The whitenecks of Crikey

Niall Clugston writes: Re. “Crikey says: Xi Jinping has no place in our Parliament” (yesterday). Crikey is becoming the megaphone for “whitenecks”: intellectuals who are as ignorant and intolerant as rednecks. So was Whitlam’s overture to the People Republic of China a mistake? Should we return to the Cold War? And, by the way, it’s not “our Parliament” — it’s the Parliament of the Queen of the decadent British Empire. Rather than being a place that operates “without bloodshed, violence or persecution”, the Parliament has presided over the White Australia Policy, the oppression of the Aborigines and Torres Strait Islanders, political censorship, banning of political parties, secret police operations, and the declaration of countless wars. But I guess they don’t teach that in private schools … ?

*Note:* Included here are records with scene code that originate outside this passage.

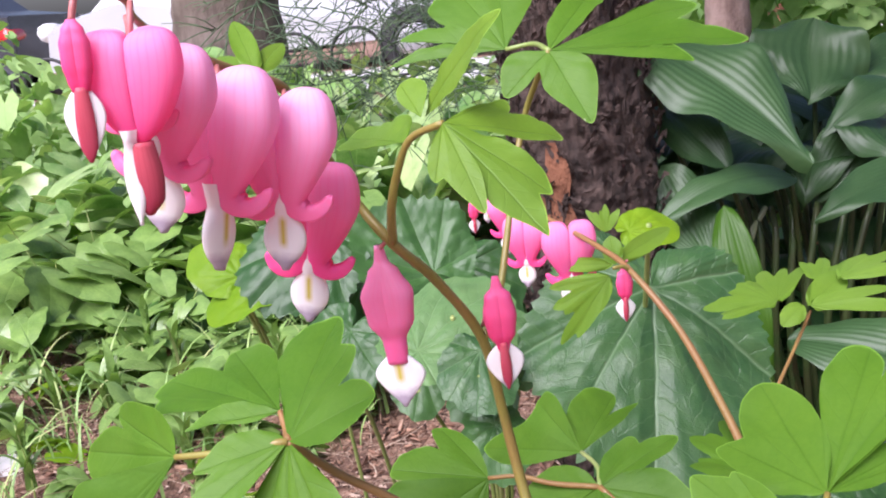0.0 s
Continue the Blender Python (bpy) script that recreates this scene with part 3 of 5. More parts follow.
def peeling_bark(n):
    """Ragged flat flakes, each held at one end and standing a little off the trunk."""
    rng = np.random.default_rng(11)
    pieces = []
    for i in range(n):
        a, z = rng.uniform(-3.6, 0.6), rng.uniform(0.05, 0.75)
        cx, cy, r = 0.134 - 0.052 * z, 0.97, 0.073 - 0.010 * z
        l, w, turn = rng.uniform(0.008, 0.030), rng.uniform(0.004, 0.010), rng.normal() * 0.5
        verts = []
        for t in np.linspace(0, 1, 5):
            for q in (-1.0, 0.0, 1.0):
                along = l * (t - 0.5) + 0.003 * rng.normal()
                side = w * 0.5 * q * (1 - 0.5 * t) * rng.uniform(0.6, 1.3)
                dz = along * math.cos(turn) - side * math.sin(turn)
                da = (along * math.sin(turn) + side * math.cos(turn)) / r
                rr = r * 1.07 + 0.007 * t * t + 0.0015 * rng.normal()
                verts.append((cx + rr * math.cos(a + da), cy + rr * math.sin(a + da), z + dz))
        pieces.append((verts, grid_faces(5, 3), [(0.0, 0.0)] * 15))
    return joined("loose_bark", pieces, MAT_BARK, False)


tagged(part("loose_bark", peeling_bark(700), tree, "loose peeling strips of bark"), kind="stuff")


def conifer_sprays(n):
    """Thread-like twigs with short needles, hanging from a low branch."""
    rng = np.random.default_rng(21)
    pieces = []
    for i in range(n):
        x, y, z = rng.uniform(-0.22, 0.10), rng.uniform(1.0, 1.35), rng.uniform(0.46, 0.80)
        d = Vector((rng.normal() * 0.5 - 0.2, rng.normal() * 0.4 - 0.2, rng.normal() * 0.45 - 0.1)).normalized()
        l = rng.uniform(0.08, 0.18)
        sag = rng.uniform(-0.05, 0.07)
        pts = [Vector((x, y, z)) + d * l * t + Vector((0, 0, sag * t * t)) for t in (0, 0.5, 1)]
        pieces.append(tube_data([tuple(q) for q in pts], 0.0010, 0.0006, 7, 3))
        for k in range(7):
            t = rng.uniform(0.2, 1.0)
            q = Vector((x, y, z)) + d * l * t + Vector((0, 0, sag * t * t))
            e = (d + Vector(rng.normal(size=3)) * 0.7).normalized() * rng.uniform(0.02, 0.06)
            pieces.append(tube_data([tuple(q), tuple(q + e * 0.5 + Vector((0, 0, 0.004))), tuple(q + e)], 0.0007, 0.0004, 4, 3))
    return joined("needles", pieces, MAT_NEEDLE)


branch = part("branch", tube("branch", [(0.09, 0.98, 0.85), (0.0, 1.06, 0.80), (-0.10, 1.15, 0.72), (-0.22, 1.22, 0.66)], 0.012, 0.003, MAT_BARK, 24, 8), tree)
part("needles", conifer_sprays(300), branch, "thread-like blue-green conifer twigs")

# ---- street and farther trees ----
for name, pts, r0, r1, mat, label in (
        ("tree", [(-1.12, 4.3, -0.05), (-1.09, 4.3, 0.6), (-1.06, 4.3, 1.5), (-1.0, 4.35, 4.0)], 0.25, 0.20, MAT_BARK_GREY, "grey-brown street tree trunk behind the bed"),
        ("tree", [(1.08, 3.4, -0.05), (1.08, 3.4, 0.6), (1.05, 3.4, 1.5), (1.0, 3.45, 3.5)], 0.11, 0.09, MAT_BARK_RED, "slim reddish brown trunk behind the hosta")):
    t = thing(name, label, "tree", pts[0])
    t.matrix_world = Matrix.Identity(4)
    v, f, u = trunk_data(pts, r0, r1, 9.0, 1.8, 0.07, 60, 40)
    part("trunk", mesh_from("trunk", v, f, mat, u), t)


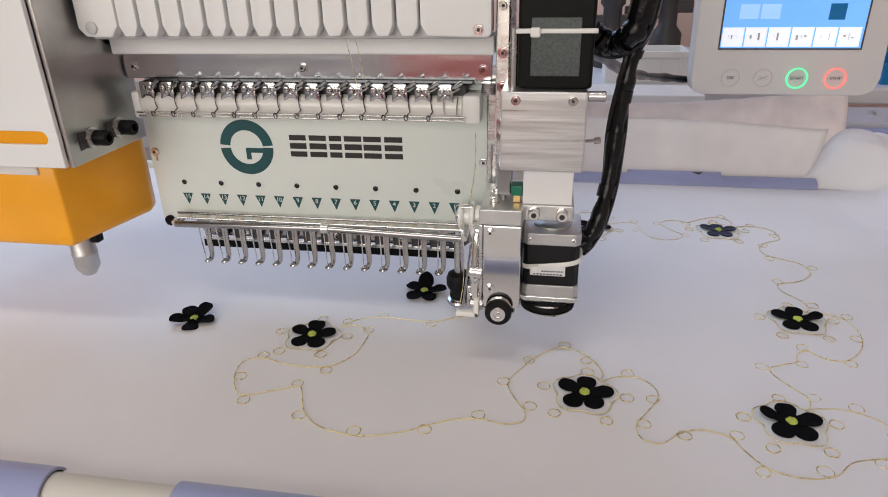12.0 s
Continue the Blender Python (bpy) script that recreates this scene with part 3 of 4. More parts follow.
# chrome strip, lip and the tongued thread cover above
part("chrome_strip", boxed(-0.1405, 0.1405, -0.006, 0.004, 0.1955, 0.2145, bevel=0.0008), STRIP, head, "mirror-bright chrome strip")
part("lip", boxed(-0.139, 0.1435, -0.020, 0.004, 0.2150, 0.2275, bevel=0.0015), WHITE, head)
part("cover_back", boxed(-0.136, 0.141, -0.0395, 0.003, 0.2278, 0.36, bevel=0.0015), GREY, head, "grey recess behind the white tongues")
bm = bmesh.new()
w = 0.0069
tongue_outline = [(-w, 0.36), (-w, 0.2375), (-w * 0.55, 0.2305), (w * 0.55, 0.2305), (w, 0.2375), (w, 0.36)]
tongue = part("cover_tongue", prism(bm, tongue_outline, "y", -0.0500, -0.0398, 0.0014), WHITE, head, smooth=True)
tongue.location.x = -0.1005
for i in range(1, 13):
    share(tongue, Matrix.Translation((-0.1005 + PITCH * i, 0, 0)))
part("cover_end", prism(bmesh.new(), [(-0.1360, 0.36), (-0.1385, 0.236), (-0.133, 0.2305), (-0.114, 0.2300), (-0.1085, 0.2375), (-0.1085, 0.36)], "y", -0.0500, -0.0398, 0.0014), WHITE, head, smooth=True)
part("cover_end", prism(bmesh.new(), [(0.0998, 0.36), (0.0998, 0.2375), (0.104, 0.2305), (0.1420, 0.2295), (0.1445, 0.232), (0.1445, 0.36)], "y", -0.0500, -0.0398, 0.0014), WHITE, head, smooth=True)
share(screw, Matrix.Translation((0.1365, -0.0502, 0.2345)))
part("end_knob", lathe(bmesh.new(), [(0.0042, 0), (0.0042, 0.001), (0.0036, 0.0014), (0, 0.0014)], (-0.1275, -0.0502, 0.2365), (0, -1, 0), 18), GREY, head, smooth=True)

# thread tension row: milky bar, chrome clips, check springs and the two wires
part("guide_bar", cyl(bmesh.new(), (-0.124, -0.0125, 0.1785), (0.122, -0.0125, 0.1785), 0.0088, 24, 0.001), CLEARISH, head, "milky plastic guide bar", smooth=True)
for x0, x1 in ((-0.1305, -0.1235), (0.1215, 0.1345)):
    part("bar_end", boxed(x0, x1, -0.0215, -0.0002, 0.1680, 0.1885, bevel=0.0025), PLASTIC, head, "white plastic end block", smooth=True)
part("tension_plate", boxed(-0.126, 0.124, -0.0150, -0.0005, 0.1850, 0.1945, bevel=0.0012), DARK, head, "dark tension plate", smooth=True)
part("tension_ledge", boxed(-0.120, 0.128, -0.0175, -0.0030, 0.1945, 0.1958, bevel=0.0004), BLACK, head, "thin black ledge")
for dy, dz in ((-0.0235, 0.1735), (-0.0215, 0.1705)):
    part("guide_wire", cyl(bmesh.new(), (-0.126, dy, dz), (0.124, dy, dz), 0.0008, 8), STEEL, head, smooth=True)


def tension_clip_bm():
    """A small pressed plate with two eyelets and two rods that reach up to the next clip."""
    bm = bmesh.new()
    prism(bm, [(-0.0046, 0.0046), (-0.0046, -0.0030), (-0.0050, -0.0052), (-0.0030, -0.0046), (-0.0012, -0.0034), (0.0012, -0.0034), (0.0030, -0.0046), (0.0050, -0.0052), (0.0046, -0.0030), (0.0046, 0.0046), (0.0030, 0.0054), (-0.0030, 0.0054)], "y", -0.0016, 0.0006, 0.0005)
    for s in (-1, 1):
        lathe(bm, [(0.0018, 0), (0.0020, 0.0005), (0.0018, 0.0010), (0.0010, 0.0011), (0.0006, 0.0003), (0, 0.0002)], (s * 0.0021, -0.0016, 0.0016), (0, -1, 0), 14)
    lathe(bm, [(0.0010, 0), (0.0009, 0.0006), (0, 0.0008)], (0.0, -0.0016, -0.0014), (0, -1, 0), 10)
    sweep(bm, [Vector((0.0040, -0.001, 0.0034)), Vector((0.0062, -0.0030, 0.0044)), Vector((0.0098, -0.0035, 0.0068))], 0.0011, 8)
    sweep(bm, [Vector((0.0040, -0.0030, 0.0012)), Vector((0.0062, -0.0042, 0.0022)), Vector((0.0090, -0.0045, 0.0040))], 0.0006, 8)
    return bm


tc = part("tension_clip", tension_clip_bm(), CLIPSTEEL, head, "polished grey steel tension clip", smooth=True)
tc.matrix_basis = pose(-0.1165, -0.0185, 0.1890) @ Matrix.Diagonal((1.22, 1.1, 1.2, 1))
for i in range(1, 15):
    share(tc, pose(-0.1165 + PITCH * 1.01 * i, -0.0185, 0.1890) @ Matrix.Diagonal((1.22, 1.1, 1.2, 1)))


def check_spring_bm():
    """A bent wire that runs down over the bar and ends in a little eye round the guide wires."""
    pts = [(0.0002, -0.0175, 0.1880), (0.0002, -0.0218, 0.1835), (0.0010, -0.0226, 0.1785), (0.0014, -0.0224, 0.1768), (0.0000, -0.0238, 0.1750)]
    pts += [(-0.0014 + 0.0012 * math.cos(a), -0.0248 - 0.0006 * math.sin(a), 0.1728 + 0.0021 * math.sin(a)) for a in [0.6 + k * 0.75 for k in range(9)]]
    return sweep(bmesh.new(), rounded(pts, 3), 0.00033, 6)


sp = part("check_spring", check_spring_bm(), BLACK, head, "thin dark wire spring", smooth=True)
sp.location = (-0.1105, 0, 0)
for i in range(1, 14):
    share(sp, Matrix.Translation((-0.1105 + PITCH * 1.01 * i, 0, 0)))
part("spring_wire_loop", sweep(bmesh.new(), rounded([(0.1090, -0.0200, 0.187), (0.1088, -0.0228, 0.180), (0.1110, -0.0226, 0.1725), (0.1170, -0.0226, 0.1722), (0.1182, -0.0226, 0.181), (0.1180, -0.018, 0.187)], 4), 0.0004, 6), STEEL, head, smooth=True)
bm = bmesh.new()
cyl(bm, (0.1395, -0.013, 0.196), (0.1395, -0.013, 0.188), 0.0050, 16)
for k in range(5):
    lathe(bm, [(0.0050, 0), (0.0056, 0.0004), (0.0056, 0.0009), (0.0050, 0.0013)], (0.1395, -0.013, 0.1885 + 0.0015 * k), (0, 0, 1), 16)
part("coil", bm, STEEL, head, smooth=True)

# threads that run down to the tension clips
for x in (0.0470, 0.0535):
    part("thread", sweep(bmesh.new(), [(x, -0.0395, 0.2300), (x + 0.0005, -0.0300, 0.2120), (x + 0.001, -0.0225, 0.1935)], 0.00022, 5), GOLD, head, "fine gold thread", smooth=True)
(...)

Misleading energy statements

Michael Rook writes: Re. “Self-serving Business Council’s energy report poisons gas debate” (yesterday). So “… retail electricity prices have doubled in the last decade for residential and small business consumers and increased by 88% for large businesses …”

Finger pointing aside, why doesn’t the BCA — or Crikey for that matter — report price increases in terms that the average punter can understand? What annual price increase results in the doubling of prices over a 10-year period?

And when Origin Energy tries to explain electricity costs to its customers, why does it show the cost of “Retail Services” in the colour green in this chart, and the cost of “Government Green Schemes” in the colour grey? Is it because managing customer accounts (15%) costs two-and-a-half times the cost of the renewable energy target (6%)?

Correction

In yesterday’s story “Cyclists wheel out a good preference deal, but Country Alliance left hanging” we incorrectly stated that the Liberal Democratic Party would give its second preference to the Liberal Party in the Western Metropolitan region. In fact the Liberals get the LDP’s 20th preference — but still come in above Labor.